Why was there no fitness certificate for the bridge? asked Times Now. Will the guilty be booked? demanded India Today. Will it be seen as murder or an accident, asked one of the channel’s anchors, to which Times Now replied with a categoric #PunishMorbiMurderers.

The ‘big question’ about the ‘Morbi horror’ on CNN News 18 Monday morning was, “Why did no one monitor the crowd?”. TV 9 Bharatvarsh wanted to know, “Why were there more than 400 on the bridge when only 100 were allowed?” “How did the bridge break within 15 days of its repair?” queried Zee News. “How did a private company reopen the (public) bridge?” asked NDTV India. “If the civic authorities had inspected the bridge, could this tragedy have been prevented?” it added. “Why was due diligence not done? Will the perpetrators ‘go scot free?’” asked CNN News 18.

By late Monday afternoon, Times Now had an answer: there were many unanswered questions, it announced and hinted darkly at a #Morbi cover-up. Republic TV was more forthright — ‘Greed has led to tragedy’, was one of its headlines.

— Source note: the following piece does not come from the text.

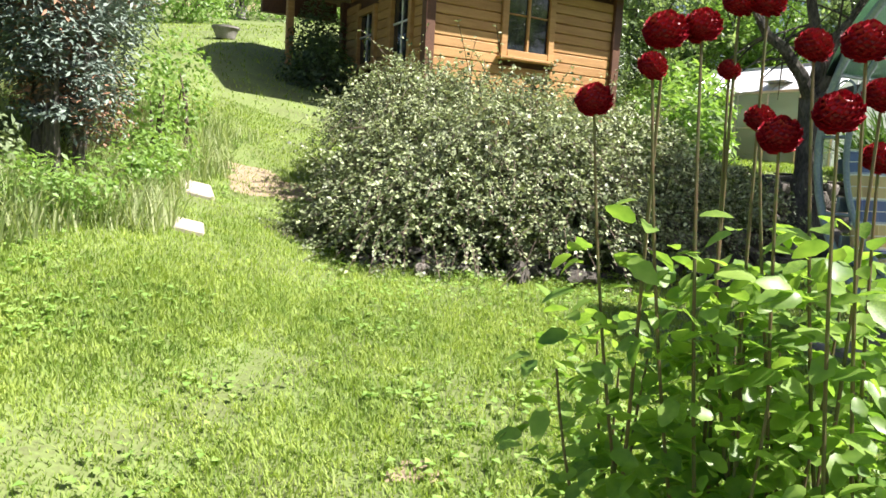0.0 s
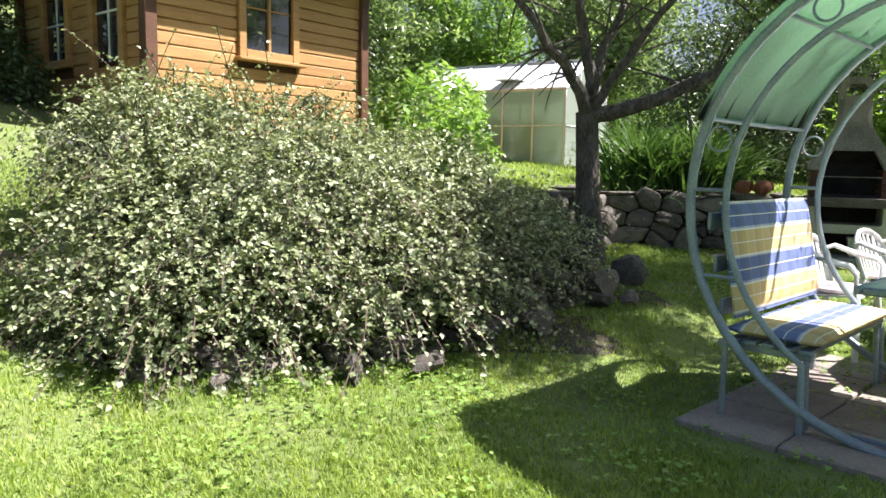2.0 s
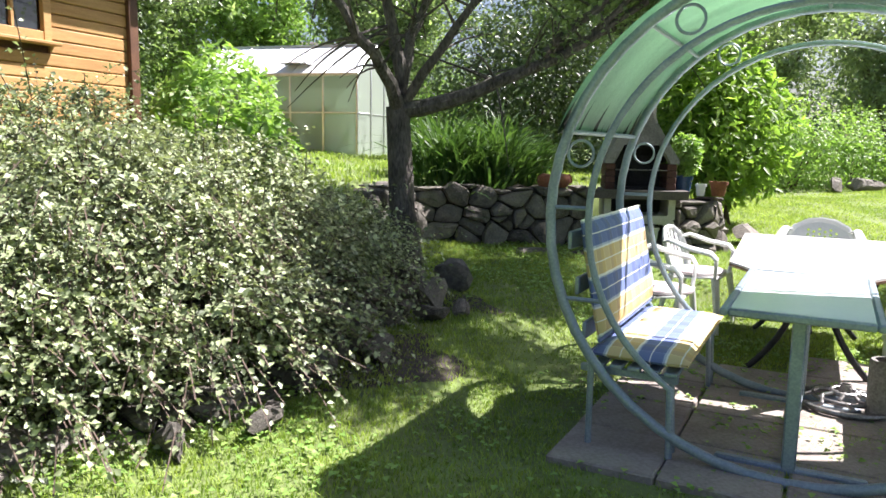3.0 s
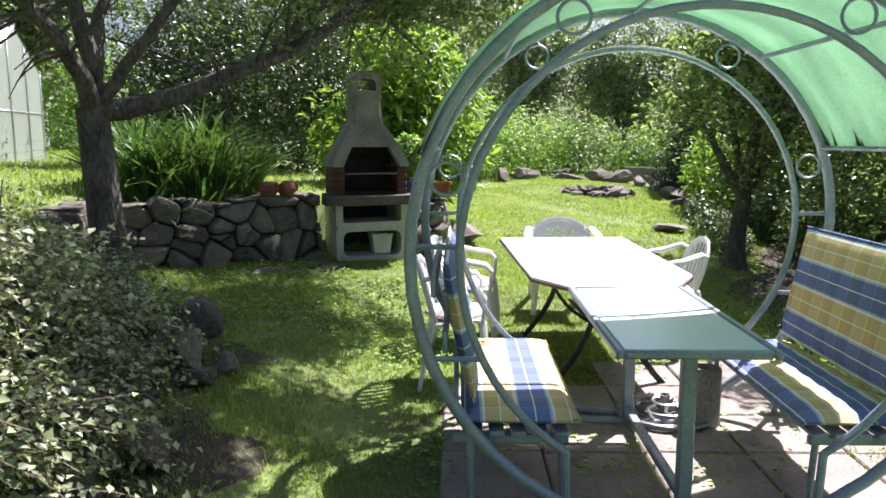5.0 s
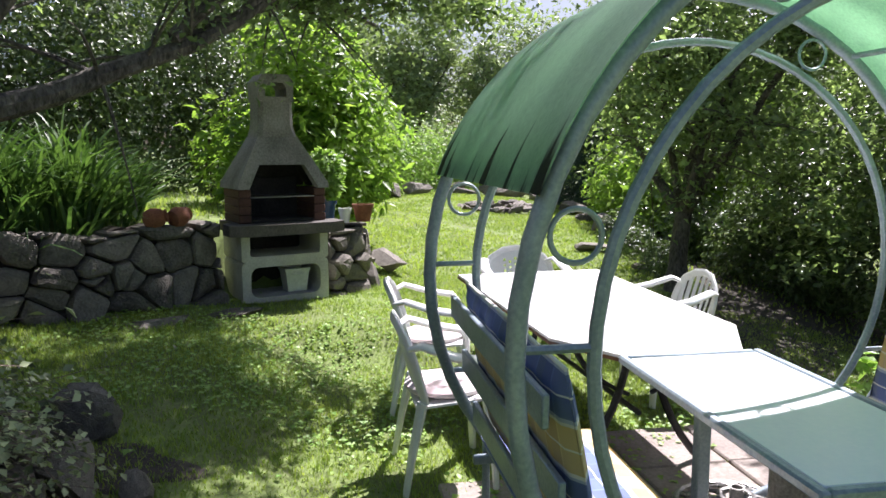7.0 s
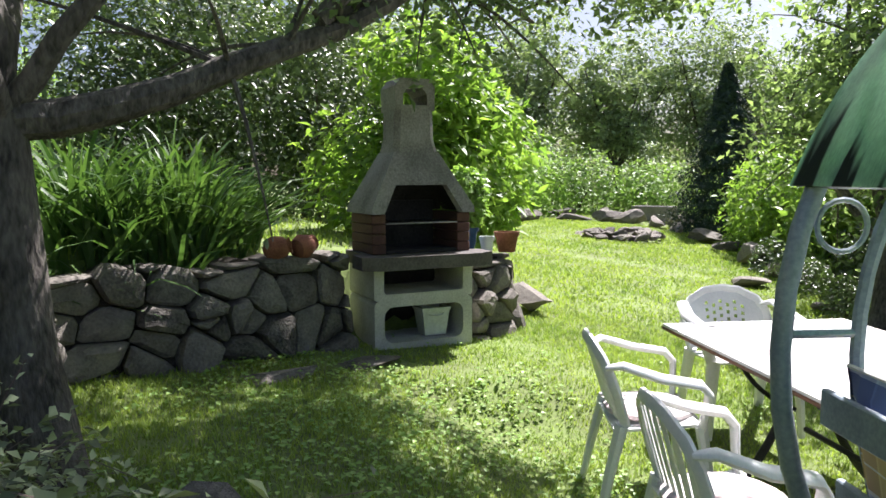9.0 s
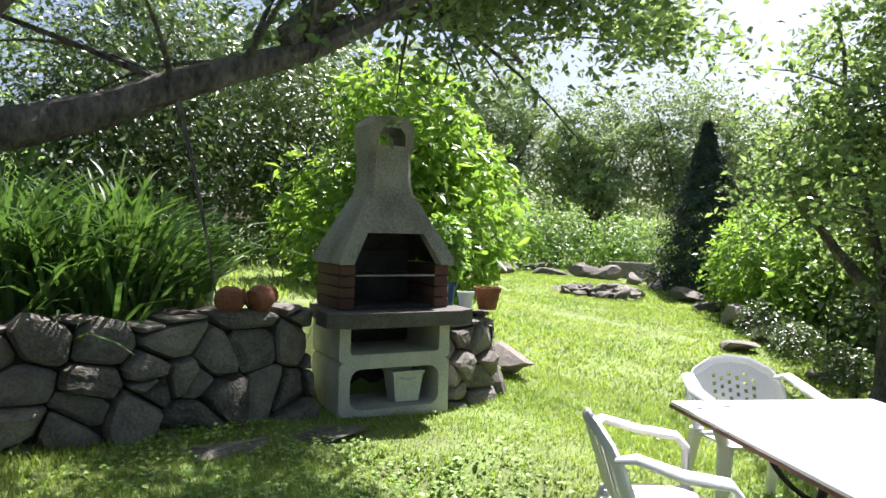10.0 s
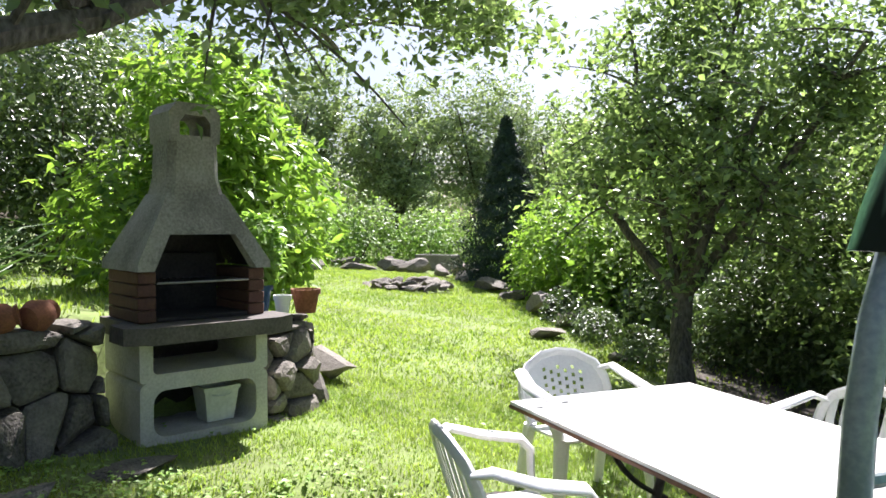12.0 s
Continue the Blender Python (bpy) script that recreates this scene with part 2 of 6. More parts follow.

India Today agreed: ‘Profit in mind, sent kids to death’. “More than 500 tickets were sold out of greed,” said its sister channel, Aaj Tak. When Times Now found the Oreva headquarters in Ahmedabad deserted and closed, its intrepid reporter tried to call the CMD on the air. “It is switched off … (this is) nothing short of murder…”

Many channels, like Zee News, India TV showed us visuals of the rusty cables holding up the bridge to support the charge of ‘corruption’ (Aaj Tak). Channels also focused their attention on the victims, often in descriptive, colorful prose: “Do the lives of the poor not count?” asked NDTV India. “The ticket of death—Victims seen dangling from the bridge” (Republic TV).

ABP News thought about the parents of the children who died: “They watched as their children’s hopes died with them,” said its reporter. Aaj Tak visited the home of a 19-year-old victim — all we saw were stony-faced woman; a teenage boy crying pitifully, because his 6-year-old sister had died (Zee Hindustan); in ‘I saw death’, Zee News went to the hospital that PM Narendra Modi visited on Tuesday, and spoke to some of the casualties—one injured man looked completely dazed as he haltingly replied and you wondered why the channels couldn’t have left him alone. Aaj Tak tried to interview a man who lost his wife and two kids — “I can’t speak,” he said, tears gathering in his eyes. On TV9, the parents of a victim recounted how their son went out and never came back. They found his motorcycle at the riverfront.


Also read: Suspension of responsibility in Morbi bridge tragedy & no Nehru to blame this time


Camera and the PM

When PM Modi arrived in Morbi, Tuesday afternoon, the news channels were on the look-out for him. “We can see the helicopter (with the PM)—first pictures on Times Now Navbharat”, intoned the channel’s reporter, staring up at a milky sky and the whirring flying machine.

A few reporters got somewhat carried away: on Republic TV, one claimed that the PM had been holding “non-stop meetings 24×7” on the incident. Others were busy reading Modi’s mind: “He will want to know who was responsible… how did this happen…” said the CNN News 18 correspondent. “The PM always takes a futuristic view,” explained India TV’s man at ground zero.

Let CNN News 18 have the last word: on Tuesday, it announced almost in despair, “No lessons learnt from the Morbi tragedy”, and showed video clips of a car getting stuck on a narrow suspension bridge in Karnataka.

The author tweets @shailajabajpai. Views are personal.